January 2, 2018 / 8:25 PM / Updated an hour ago

Senior U.S. refugee official to retire this month

WASHINGTON (Reuters) - One of the top U.S. government officials working on refugee issues on Tuesday announced her impending retirement, as the U.S. refugee program has come under continued pressure from the Trump administration.

Barbara Strack, a career official and chief of the Refugee Affairs Division at U.S. Citizenship and Immigration Services, did not specify when she will leave her post, but USCIS spokesman R. Carter Langston said it would be in January.

In a statement provided by Langston, Strack said she was retiring because, given her birthday is on Tuesday, she had reached one of the benchmarks for federal retirement.

“It’s something I’ve been planning towards for a long time,” Strack said. “I look forward to having more time for volunteer work, classes, and travel, but I will deeply miss the colleagues and friendships that I‘m leaving behind, and the important mission of refugee resettlement.”

It was unclear immediately who would replace her.

“USCIS is grateful to Barbara Strack for her 26 years of distinguished federal service,” Langston said.

The Refugee Affairs Division, which Strack oversees, includes dozens of officers charged with interviewing refugees abroad for resettlement in the United States.

Strack discussed her work at USCIS at a career talk with University of Michigan law students in 2011.

“Every day, I get to work on a mission I believe in,” Strack said, according to an article on the law school’s website. “I think I have the best job at the Department of Homeland Security.”

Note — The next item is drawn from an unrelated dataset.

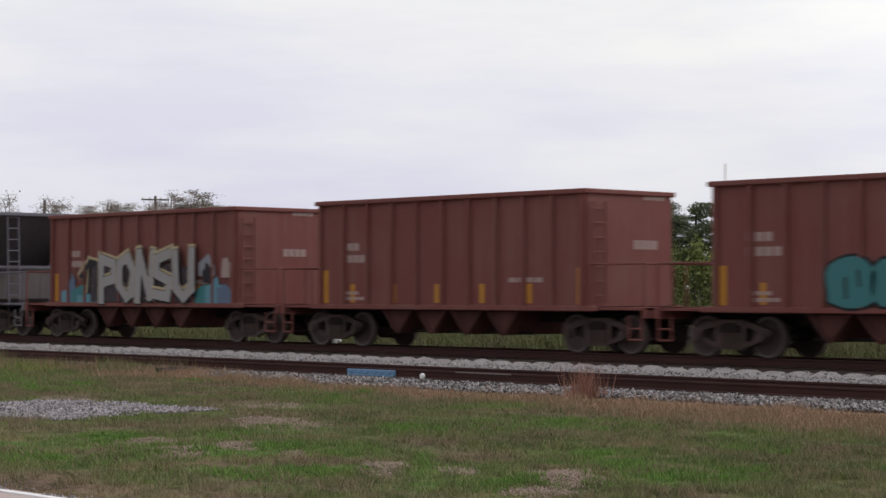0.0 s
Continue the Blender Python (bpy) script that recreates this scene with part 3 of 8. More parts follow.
def hopper_car(s0, s1, style, label):
    """An open-top hopper car whose body reaches from s0 to s1 along the train."""
    s, h = (s0 + s1) / 2, (s1 - s0) / 2
    car = rolling("hopper_car", label, "hopper car", s, group="hopper cars of the train")
    w, zb = 1.52, 1.12
    top = {"gray": 4.16, "brown": 3.92, "tan": 3.92}[style]
    mat = {"gray": HOPPER_GRAY, "brown": HOPPER_BROWN, "tan": HOPPER_TAN}[style]
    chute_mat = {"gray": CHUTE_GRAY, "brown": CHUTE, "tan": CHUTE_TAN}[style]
    sill = h + 1.75
    # side walls and their posts
    ends = h if style != "gray" else h - 0.12
    for sy in (-1, 1):
        if style == "gray":
            prof = [(-ends, zb), (ends, zb), (ends, top - 0.55), (h, top - 0.1), (-h, top - 0.1), (-ends, top - 0.55)]
            part("side_wall", Form().prism(prof, "y", sy * w, sy * (w - 0.04)), mat, car)
        else:
            part("side_wall", Form().box(-h, h, sy * w, sy * (w - 0.04), zb, top - 0.1), mat, car)
        npost = {"gray": 11, "brown": 11, "tan": 10}[style]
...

In its first year, the Trump administration has slashed the number of refugees allowed into the country and put in place new vetting and security requirements that have created an additional barrier. Last year, the administration said it planned to divert some refugee officers to instead interview asylum applicants already in the United States, in an effort to cut down on a burgeoning backlog of asylum cases.

Administration officials cited the asylum backlog as one reason it was necessary to cut the 2017 refugee admissions cap to 45,000, the lowest level since the modern U.S. refugee program was established in 1980.

Opponents of refugee resettlement say it raises national security risks to the United States and is expensive. Advocates say refugees are vetted thoroughly and end up being a boon to their new communities.